It's Sunday night. I just finished writing a short story for an ongoing competition, and I'm watching the SAG awards. It's getting close to 9:00, and since 5:00 comes early in the morning, I should be thinking about going to bed.
But here's the weird thing.
This is the last Sunday night that I have to think about that.
Because tomorrow is the last ever Monday of my "real" job.
|Tee hee - this is my book.|
This is my last ever week as a Quality Assurance Analyst for an international software company. This is my last ever week of working a pretty typical 9-5 (ok, 7:30-4) job.
This is the end of an era.
Starting on Friday, I'm unemployed.
Starting on Friday, if you ask me what I do for a living, my answer will be: I'm a writer.
You hear that? I am a writer!
I know, I know...I'm only able to do this because I have a husband willing to support me for a while so I can try to get my career going. I'm not even close to making a living wage...yet.
But still. I have a shot to make this all happen, and I am NOT going to waste it.
So how do I feel, you might wonder, on the eve of this end-of-an-era?
I'm a great big mess right now. Excited. Terrified. Confused. Happy.
You know, everything you can expect from someone leaving the comfort of a job they've held for years to dive into the abyss.
And it's not just one abyss into which I am diving head-first.

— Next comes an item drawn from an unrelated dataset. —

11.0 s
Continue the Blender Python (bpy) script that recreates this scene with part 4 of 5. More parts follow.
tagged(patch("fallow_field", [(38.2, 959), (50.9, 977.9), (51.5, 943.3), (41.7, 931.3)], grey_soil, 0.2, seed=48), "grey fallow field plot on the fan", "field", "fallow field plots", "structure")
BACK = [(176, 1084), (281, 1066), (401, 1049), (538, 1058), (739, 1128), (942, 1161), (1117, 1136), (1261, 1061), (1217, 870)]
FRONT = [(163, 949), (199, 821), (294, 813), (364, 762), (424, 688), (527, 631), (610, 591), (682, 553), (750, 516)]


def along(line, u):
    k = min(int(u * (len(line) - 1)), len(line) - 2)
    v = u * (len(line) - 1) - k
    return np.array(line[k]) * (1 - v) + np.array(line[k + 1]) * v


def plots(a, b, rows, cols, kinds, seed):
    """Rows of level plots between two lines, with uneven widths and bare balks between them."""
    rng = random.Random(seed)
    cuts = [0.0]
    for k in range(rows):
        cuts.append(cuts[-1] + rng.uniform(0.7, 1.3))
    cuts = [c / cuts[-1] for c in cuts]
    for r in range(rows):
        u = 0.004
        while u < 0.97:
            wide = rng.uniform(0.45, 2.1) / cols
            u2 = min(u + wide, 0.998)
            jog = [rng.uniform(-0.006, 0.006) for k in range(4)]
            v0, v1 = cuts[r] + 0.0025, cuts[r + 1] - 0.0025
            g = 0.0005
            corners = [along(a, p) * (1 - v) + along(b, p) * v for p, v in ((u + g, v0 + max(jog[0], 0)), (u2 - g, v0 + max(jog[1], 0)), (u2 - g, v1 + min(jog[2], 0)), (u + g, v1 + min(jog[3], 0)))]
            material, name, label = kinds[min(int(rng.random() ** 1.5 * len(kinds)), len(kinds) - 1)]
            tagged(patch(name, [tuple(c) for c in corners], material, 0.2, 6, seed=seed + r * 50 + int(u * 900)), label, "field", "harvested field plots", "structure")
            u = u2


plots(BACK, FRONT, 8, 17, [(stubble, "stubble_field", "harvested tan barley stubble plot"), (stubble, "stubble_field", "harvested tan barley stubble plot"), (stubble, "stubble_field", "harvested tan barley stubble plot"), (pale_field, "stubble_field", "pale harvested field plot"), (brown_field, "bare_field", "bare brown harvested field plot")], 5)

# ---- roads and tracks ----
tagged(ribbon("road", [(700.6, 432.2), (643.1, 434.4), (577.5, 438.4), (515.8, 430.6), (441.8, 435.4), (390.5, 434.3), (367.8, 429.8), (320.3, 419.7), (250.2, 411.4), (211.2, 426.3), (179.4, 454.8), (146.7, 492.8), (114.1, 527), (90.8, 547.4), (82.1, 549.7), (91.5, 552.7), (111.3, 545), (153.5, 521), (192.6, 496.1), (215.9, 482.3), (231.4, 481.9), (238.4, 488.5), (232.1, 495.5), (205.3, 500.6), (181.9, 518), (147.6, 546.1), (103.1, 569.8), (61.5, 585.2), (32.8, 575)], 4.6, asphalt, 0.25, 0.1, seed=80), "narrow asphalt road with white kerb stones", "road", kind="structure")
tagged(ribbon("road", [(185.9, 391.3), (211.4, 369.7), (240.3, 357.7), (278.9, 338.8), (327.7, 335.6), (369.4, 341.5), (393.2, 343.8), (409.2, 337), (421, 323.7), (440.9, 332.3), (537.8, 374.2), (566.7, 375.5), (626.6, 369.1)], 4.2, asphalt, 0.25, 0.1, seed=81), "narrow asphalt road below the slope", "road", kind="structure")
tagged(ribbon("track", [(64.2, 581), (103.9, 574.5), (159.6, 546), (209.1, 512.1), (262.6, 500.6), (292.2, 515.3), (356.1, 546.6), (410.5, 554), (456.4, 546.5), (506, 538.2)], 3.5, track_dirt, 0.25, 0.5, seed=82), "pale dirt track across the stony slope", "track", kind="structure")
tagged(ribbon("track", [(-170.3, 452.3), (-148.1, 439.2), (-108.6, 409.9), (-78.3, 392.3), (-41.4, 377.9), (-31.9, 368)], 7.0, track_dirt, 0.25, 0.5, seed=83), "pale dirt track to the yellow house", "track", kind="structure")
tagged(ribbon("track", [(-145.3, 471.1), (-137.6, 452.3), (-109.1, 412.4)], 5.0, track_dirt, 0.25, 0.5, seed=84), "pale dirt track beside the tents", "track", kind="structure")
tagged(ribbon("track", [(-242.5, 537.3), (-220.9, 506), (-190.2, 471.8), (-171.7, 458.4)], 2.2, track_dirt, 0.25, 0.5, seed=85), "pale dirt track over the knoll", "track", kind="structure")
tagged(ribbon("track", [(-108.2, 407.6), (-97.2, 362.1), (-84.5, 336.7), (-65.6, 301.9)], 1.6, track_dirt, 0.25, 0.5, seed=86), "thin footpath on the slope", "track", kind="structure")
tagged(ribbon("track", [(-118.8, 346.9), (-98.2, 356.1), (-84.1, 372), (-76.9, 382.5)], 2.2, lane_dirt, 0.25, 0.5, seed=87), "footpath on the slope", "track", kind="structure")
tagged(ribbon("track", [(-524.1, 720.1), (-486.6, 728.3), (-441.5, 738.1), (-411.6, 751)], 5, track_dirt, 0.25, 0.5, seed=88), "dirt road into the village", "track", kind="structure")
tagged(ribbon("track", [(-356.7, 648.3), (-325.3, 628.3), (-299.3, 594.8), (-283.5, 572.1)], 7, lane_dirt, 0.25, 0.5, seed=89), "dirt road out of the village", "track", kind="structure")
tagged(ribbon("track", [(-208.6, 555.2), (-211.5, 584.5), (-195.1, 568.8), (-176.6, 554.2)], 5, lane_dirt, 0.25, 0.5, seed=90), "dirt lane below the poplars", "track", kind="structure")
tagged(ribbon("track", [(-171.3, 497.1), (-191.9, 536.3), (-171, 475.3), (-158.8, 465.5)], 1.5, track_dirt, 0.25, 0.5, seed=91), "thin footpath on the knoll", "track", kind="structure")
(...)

You see, we're pulling Zoe, my smart, precocious, spunky, fiercely opinionated four-year-old child, out of school in March. From March until she begins kindergarten in August, she and I will be together. Just us.
We have never had this opportunity.
Yeah. I'm terrified about that, too. Or at least I was, until the other night.
Because you see, I do plan to homeschool her over the next few months. She's so used to learning new things every day (we've been THRILLED with her pre-school and how much she's learned and grown there), I can't imagine asking her to just...play...for the next six months.
|Zoe and me...goofballs together|
But the prospect of homeschooling was terribly daunting to me. I pictured long days of spelling tests and math worksheets, of sitting at our kitchen table while we argued over how to write the letter "Z." (She still writes it backwards...)
Then, after a chat with my sister-in-law last Friday, in which she encouraged me to approach this with more of an out-of-the-box mentality, I asked Zoe: What do you want to learn this summer.
The child was off to the races. We made a list. Insects. Outer Space. Walt Disney. Giraffes. Otters. Martin Luther King. People of other cultures. Comic books. Music. The Hobbit. Fairy Tales.
The list goes on.
So now, even though I know it will still be a difficult transition for us as we turn all our routines upside-down, I have a plan, and I am excited.
Each Monday, we'll pick a topic and head to the library. We'll find books and bring them home and read them. We'll find local museums and learn more. We'll find movies and watch them. We'll find places to go, and we'll go to them.
It's going to be a big adventure for both of us.
So there you have it. I am about to embark on a couple of Big Scary Adventures, and seriously - I can't wait for it all to begin.
You can expect to see posts about the adventures here from time to time. I can't wait to share what Zoe and I learn, and I hope to have fun writing news from time to time.
Tonight...I feel so lucky. And I thank you for sharing in my adventures, too.